■ **STATED EXERCISE**
Begin with the first line of the material and write out each line exactly, ending with the line that contains "var=0.2, scale=20, spec=0.08)". Pictures are not part of the copy.

·····

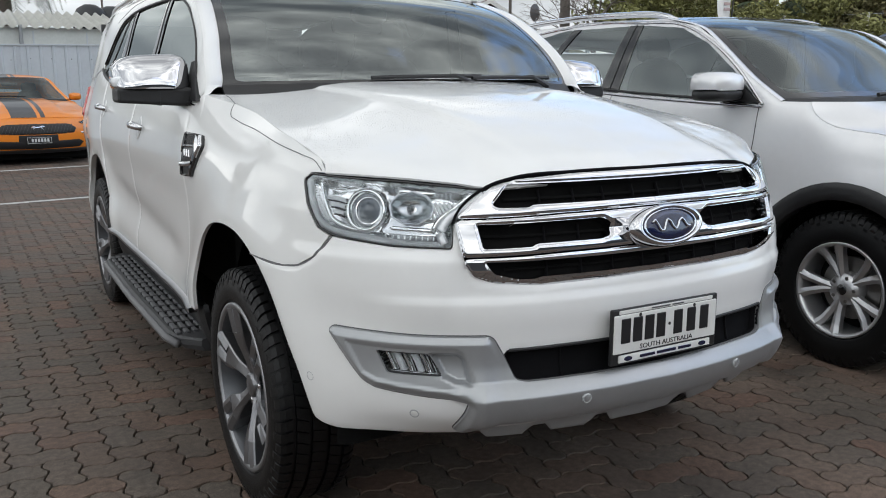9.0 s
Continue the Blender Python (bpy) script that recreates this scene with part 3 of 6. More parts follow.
def disc_on(name, surf, u, v, profile, material, parent, d=0.0, sides=28, label="", wide=1.0):
    """A turned piece, (radius, height) by row, standing on a skin."""
    return part(name, lathe([(r, a) for r, a in profile], sides), material, parent, label, frame_on(surf, u, v, d) @ Matrix.Diagonal((wide, 1, 1, 1)) @ TO_Z, True)


LAMP_GREY = mat("lamp_bowl", (0.88, 0.89, 0.90), 0.13, metal=0.9, var=0.08, scale=40, bump=0.5, bump_scale=35)
LAMP_WHITE = mat("light_guide", (0.88, 0.90, 0.92), 0.12, coat=0.5, var=0.02, scale=40)
RED = mat("red_lens", (0.42, 0.012, 0.012), 0.12, coat=1.0, var=0.1, scale=30)
BADGE_BLUE = mat("badge_blue", (0.007, 0.012, 0.05), 0.2, coat=0.6, var=0.05, scale=60)
SEAT = mat("seat_leather", (0.13, 0.128, 0.124), 0.55, var=0.15, scale=20, bump=0.2, bump_scale=300)
DASH = mat("dashboard", (0.065, 0.068, 0.067), 0.6, var=0.15, scale=20, bump=0.2, bump_scale=400)
PLATE_WHITE = mat("plate_white", (0.72, 0.72, 0.70), 0.35, var=0.04, scale=30)
INK = mat("plate_ink", (0.012, 0.012, 0.014), 0.4, var=0.1, scale=40)
SEAM = mat("panel_seam", (0.10, 0.10, 0.104), 0.7, var=0.1, scale=40)
LAMP_CHROME = mat("lamp_chrome", (0.95, 0.955, 0.96), 0.06, metal=0.95, var=0.06, scale=60, bump=0.15, bump_scale=90)
LAMP_WALL = mat("lamp_wall", (0.42, 0.43, 0.45), 0.3, metal=0.3, var=0.1, scale=50)
INTAKE = mat("intake_black", (0.006, 0.006, 0.007), 0.8, var=0.2, scale=20, spec=0.08)


def both_ways(points):
    """An open line from side to side, given for u >= 0 from its end to the middle."""
    return list(points) + [(-a, b) for a, b in points[-2::-1]]


def dense_loop(p, step):
    q = np.r_[p, p[:1]]
    out = []
    for a, b in zip(q, q[1:]):
        k = max(1, int(np.linalg.norm(b - a) / step))
        out += [a + (b - a) * i / k for i in range(k)]
    return np.array(out + [q[-1]])


def ribbon(name, surf, pts, half_width, material, parent, d=0.002, depth=0.004, edge=0.001, n=6, res=0.01, label="", closed=False):
    """A strip that follows a smooth line, or closes round an outline, on a skin."""
    c = curve_through(pts, n) if not closed else dense_loop(np.array(pts, float), 0.012)
    t = np.gradient(c, axis=0)
    t /= np.linalg.norm(t, axis=1, keepdims=True)
    nn = np.c_[-t[:, 1], t[:, 0]] * half_width
    verts, faces = [], []
    for off, w in ((d - depth, 1.0), (d, 0.8), (d, -0.8), (d - depth, -1.0)):
        q = c + nn * w
        verts += list(surf(q[:, 0], q[:, 1], np.full(len(q), off)))
    m = len(c)
    for r in range(3):
        for i in range(m - 1):
            faces.append((r * m + i, r * m + i + 1, (r + 1) * m + i + 1, (r + 1) * m + i))
    ob = hang(name, mesh_of(name, verts, faces, material), parent, label)
    bm = bmesh.new()
    bm.from_mesh(ob.data)
    bmesh.ops.recalc_face_normals(bm, faces=bm.faces[:])
    bm.to_mesh(ob.data)
    bm.free()
    return ob


def depth_in(loops):
    """How far a point lies from the nearest of the outlines."""
    segs = np.concatenate([np.concatenate([np.array(lp), np.roll(np.array(lp), -1, 0)], 1) for lp in loops])
    a, ab = segs[:, :2], segs[:, 2:] - segs[:, :2]
    ll = np.maximum((ab ** 2).sum(1), 1e-12)

    def f(u, v):
        p = np.stack([np.asarray(u, float), np.asarray(v, float)], -1)
        best = np.full(len(p), 9.0)
        for i in range(len(a)):
            t = np.clip(((p - a[i]) @ ab[i]) / ll[i], 0, 1)
            best = np.minimum(best, np.linalg.norm(p - a[i] - t[:, None] * ab[i], axis=1))
        return best

    return f


def inside_of(poly, soft):
    """1 well inside an outline, 0 outside it, with a soft edge."""
    lp = np.array(poly, float)
    dist = depth_in([lp])
    return lambda u, v: smooth01(np.where(within(np.c_[u, v], [lp]), 1.0, -1.0) * dist(u, v) / soft)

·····

■ **OUTPUT FOR THIS EXERCISE**
9.0 s
Continue the Blender Python (bpy) script that recreates this scene with part 3 of 6. More parts follow.
def disc_on(name, surf, u, v, profile, material, parent, d=0.0, sides=28, label="", wide=1.0):
    """A turned piece, (radius, height) by row, standing on a skin."""
    return part(name, lathe([(r, a) for r, a in profile], sides), material, parent, label, frame_on(surf, u, v, d) @ Matrix.Diagonal((wide, 1, 1, 1)) @ TO_Z, True)


LAMP_GREY = mat("lamp_bowl", (0.88, 0.89, 0.90), 0.13, metal=0.9, var=0.08, scale=40, bump=0.5, bump_scale=35)
LAMP_WHITE = mat("light_guide", (0.88, 0.90, 0.92), 0.12, coat=0.5, var=0.02, scale=40)
RED = mat("red_lens", (0.42, 0.012, 0.012), 0.12, coat=1.0, var=0.1, scale=30)
BADGE_BLUE = mat("badge_blue", (0.007, 0.012, 0.05), 0.2, coat=0.6, var=0.05, scale=60)
SEAT = mat("seat_leather", (0.13, 0.128, 0.124), 0.55, var=0.15, scale=20, bump=0.2, bump_scale=300)
DASH = mat("dashboard", (0.065, 0.068, 0.067), 0.6, var=0.15, scale=20, bump=0.2, bump_scale=400)
PLATE_WHITE = mat("plate_white", (0.72, 0.72, 0.70), 0.35, var=0.04, scale=30)
INK = mat("plate_ink", (0.012, 0.012, 0.014), 0.4, var=0.1, scale=40)
SEAM = mat("panel_seam", (0.10, 0.10, 0.104), 0.7, var=0.1, scale=40)
LAMP_CHROME = mat("lamp_chrome", (0.95, 0.955, 0.96), 0.06, metal=0.95, var=0.06, scale=60, bump=0.15, bump_scale=90)
LAMP_WALL = mat("lamp_wall", (0.42, 0.43, 0.45), 0.3, metal=0.3, var=0.1, scale=50)
INTAKE = mat("intake_black", (0.006, 0.006, 0.007), 0.8, var=0.2, scale=20, spec=0.08)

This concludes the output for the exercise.